Стало быть, преступник хотел бы уничтожить само преступление, ликвидируя всякое знание, которое могли бы иметь о нем люди. Но его собственное знание сохраняется, и вот оно все более и более отторгает его за пределы того общества, в котором он надеялся существовать, стирая следы своего преступления. Ведь еще продолжают выражать уважение человеку, которым он был, человеку, которым он больше не является; стало быть, общество обращается уже не к нему: оно говорит с другим человеком. Он, знающий, что он собою представляет, чувствует себя среди людей более изолированным, чем он был бы на необитаемом острове, так как в одиночество он бы унес с собой образ окружающего и поддерживающего его общества; но теперь он отрезан как от образа, так и от явления. Он бы вернулся в общество, признав свое преступление: к нему отнеслись бы тогда так, как он того заслуживает, но обращались бы теперь именно к нему. Он бы возобновил сотрудничество с другими людьми. Он был бы наказан ими, но, став на их сторону, он в какой-то мере явился бы автором своего собственного осуждения и часть его личности, лучшая часть, избежала бы таким образом наказания. Такова сила, которая может побудить преступника прийти с повинной. Иногда, не дойдя до этого, он может исповедаться другу или любому порядочному человеку. Вернувшись таким образом к правде, если и не для всех, то по крайней мере для кого-то, он вновь связывается с обществом в одном пункте, одной нитью. Если он и не возвращается в него, то по крайней мере он рядом с ним, около него; он перестает быть для него чужим; во всяком случае, он уже не столь решительно порвал с ним и с той его частью, которую носит в самом себе.

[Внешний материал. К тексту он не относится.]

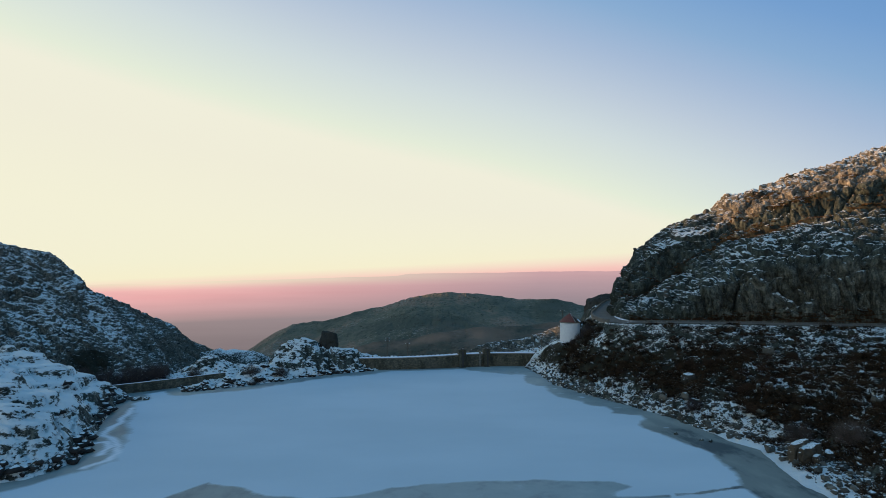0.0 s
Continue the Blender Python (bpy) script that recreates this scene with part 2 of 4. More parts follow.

Требуется именно такой насильственный разрыв, чтобы ясно обнаружилась тесная связь индивида с обществом. Обыкновенно мы скорее сообразуемся с нашими обязанностями, нежели думаем о них. Если бы надо было всякий раз пробуждать представление о них, формулировать их, было бы гораздо утомительнее выполнять свой долг. Но привычки достаточно, и нам чаще всего остается лишь следовать обычному ходу вещей, чтобы дать обществу то, чего оно ждет от нас. Впрочем, оно серьезно облегчило положение, внедрив между собой и нами посредников: у нас есть семья, мы занимаемся ремеслом или какой-нибудь профессией, мы принадлежим к своей коммуне[3]
, к своему округу, департаменту. И там, где включение группы в общество совершенно, нам достаточно по крайней мере выполнять наши обязанности перед группой, чтобы быть в расчете с обществом. Оно занимает периферию, индивид находится в центре. От центра до периферии расположены, подобно все более увеличивающимся концентрическим кругам, разнообразные группировки, к которым принадлежит индивид. От периферии к центру, по мере того как круг сужается, одни обязанности прибавляются к другим, и индивид в конце концов оказывается перед их совокупностью. Обязанность растет, таким образом, приближаясь, но, усложняясь, она становится менее абстрактной и благодаря этому лучше принимается. Становясь совершенно конкретной, она совпадает со склонностью (столь привычной, что мы находим ее естественной) играть в обществе ту роль, которую для нас определяет наше место. Поскольку мы охотно следуем этой склонности, мы едва ощущаем обязанность. Как и всякая укоренившаяся привычка, она обнаруживает свой повелительный характер, только если мы от нее отступаем.